Often regarded as the gold standard for fibrosis assessment, liver biopsy does carry associated risks given its invasive nature. Moreover, liver biopsy is not a true gold standard owing to interobserver and intra-observer variability and the small amount of tissue that is typically obtained with this procedure. Advances in the development of serologic tests and conventional imaging techniques have been shown to reduce the need for liver biopsy for diagnosing hepatic fibrosis. More commonly, it is a tool that is now reserved for evaluating indeterminate noninvasive tests or excluding features of particular diseases (eg, autoimmune hepatitis, steatohepatitis).
The noninvasive assessment of hepatic fibrosis has been a popular topic of discussion over the past decade. The ideal properties of a noninvasive test include widespread availability, ease of use, cost-efficiency, reproducibility, and the ability to detect changes in fibrosis over time. Furthermore, the ability of noninvasive testing to identify intermediate to advanced histologic stages of fibrosis (stage F2 or higher) without liver biopsy is important as this is the usual threshold to start treatment in eligible subjects with chronic hepatitis C (HCV), for example. In addition, the identification of early stage cirrhosis by noninvasive testing allows for the timely implementation of disease management strategies (hepatocellular carcinoma and variceal screening) to reduce the likelihood of complications.
This article reviews the salient aspects of hepatic fibrogenesis as well as the diagnostic performance of serum markers and imaging techniques that are currently available for detecting hepatic fibrosis. Finally, will provide suggestions as to how these noninvasive methods can be incorporated into routine clinical practice.
Pathogenesis of Hepatic Fibrosis
The hepatic stellate cell is thought to play an integral role in hepatic fibrosis. When in a quiescent state, stellate cells serve as storage reservoirs for retinol (a precursor of vitamin A) and other lipid soluble substances. Moreover, they control extracellular matrix (ECM) turnover and regulate sinusoidal blood flow. Additional fibrogenic cells involved with hepatic fibrogenesis are derived from portal fibroblasts, circulating fibrocytes, bone marrow, and epithelial–mesenchymal cell transition. The proportion of fibrogenic cells from these various sources likely depends on the etiology of liver disease. For example, stellate cells are mainly involved when the damage is centered within the hepatic lobule. On the other hand, portal fibroblasts are observed to contribute more in cholestatic liver disease and ischemia.
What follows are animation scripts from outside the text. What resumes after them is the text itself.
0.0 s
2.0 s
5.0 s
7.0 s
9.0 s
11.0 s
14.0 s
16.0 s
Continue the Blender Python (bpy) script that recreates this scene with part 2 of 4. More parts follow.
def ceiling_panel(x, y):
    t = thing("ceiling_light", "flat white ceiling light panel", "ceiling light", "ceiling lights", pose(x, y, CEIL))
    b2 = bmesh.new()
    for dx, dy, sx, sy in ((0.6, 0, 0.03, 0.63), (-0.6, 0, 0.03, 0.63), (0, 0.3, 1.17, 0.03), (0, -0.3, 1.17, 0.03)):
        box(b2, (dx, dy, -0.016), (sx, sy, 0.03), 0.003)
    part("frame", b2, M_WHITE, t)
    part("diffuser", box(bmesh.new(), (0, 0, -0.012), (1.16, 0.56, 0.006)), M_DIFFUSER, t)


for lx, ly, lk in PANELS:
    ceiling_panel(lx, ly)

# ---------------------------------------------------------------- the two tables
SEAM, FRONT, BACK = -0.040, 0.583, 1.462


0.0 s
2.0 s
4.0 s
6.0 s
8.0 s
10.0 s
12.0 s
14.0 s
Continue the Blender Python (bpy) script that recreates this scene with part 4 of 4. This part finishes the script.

A variety of mediators have been shown to promote ongoing stellate cell activation and fibrogenesis, with platelet-derived growth factor and transforming growth factor-β described as 2 of the major cytokines involved with this process. Stellate cell activation occurs through several additional pathways as well. Oxidative stress in the form of reactive oxygen species can activate stellate cells. This pathway may be of particular relevance in alcoholic liver injury, nonalcoholic fatty liver disease, and iron overload syndromes. Parenchymal cell apoptotic bodies can induce an inflammatory response that activates stellate cells as well. Bacterial lipopolysaccharide can elicit a fibrogenic response by binding to stellate cells via Toll-like receptor 4. Lastly, paracrine stimuli from adjacent cell types (macrophages, sinusoidal endothelium, and hepatocytes) can also aid in the transformation of stellate cells from a quiescent to an activated state.
Once activated, stellate cells and fibroblasts transform into myofibroblasts, which are cells that contain contractile filaments. Myofibroblasts have the capacity to alter the composition of the ECM. Progressive changes in the ECM include a change from type IV collagen, heparan sulfate proteoglycan, and laminin to types I and III collagen. Subsequently, ECM accumulates owing to its increased synthesis and decreased degradation. Fibrogenesis is further propagated by positive feedback mechanisms that arise from changes in ECM composition. Changes in membrane receptors (eg, integrins), activation of cellular matrix metalloproteases and increasing matrix stiffness serve as stimuli to perpetuate stellate cell activation. It is this dynamic production and turnover of matrix, as well as increases in matrix stiffness, that form the basis for clinical techniques to noninvasively assess the extent of hepatic fibrosis.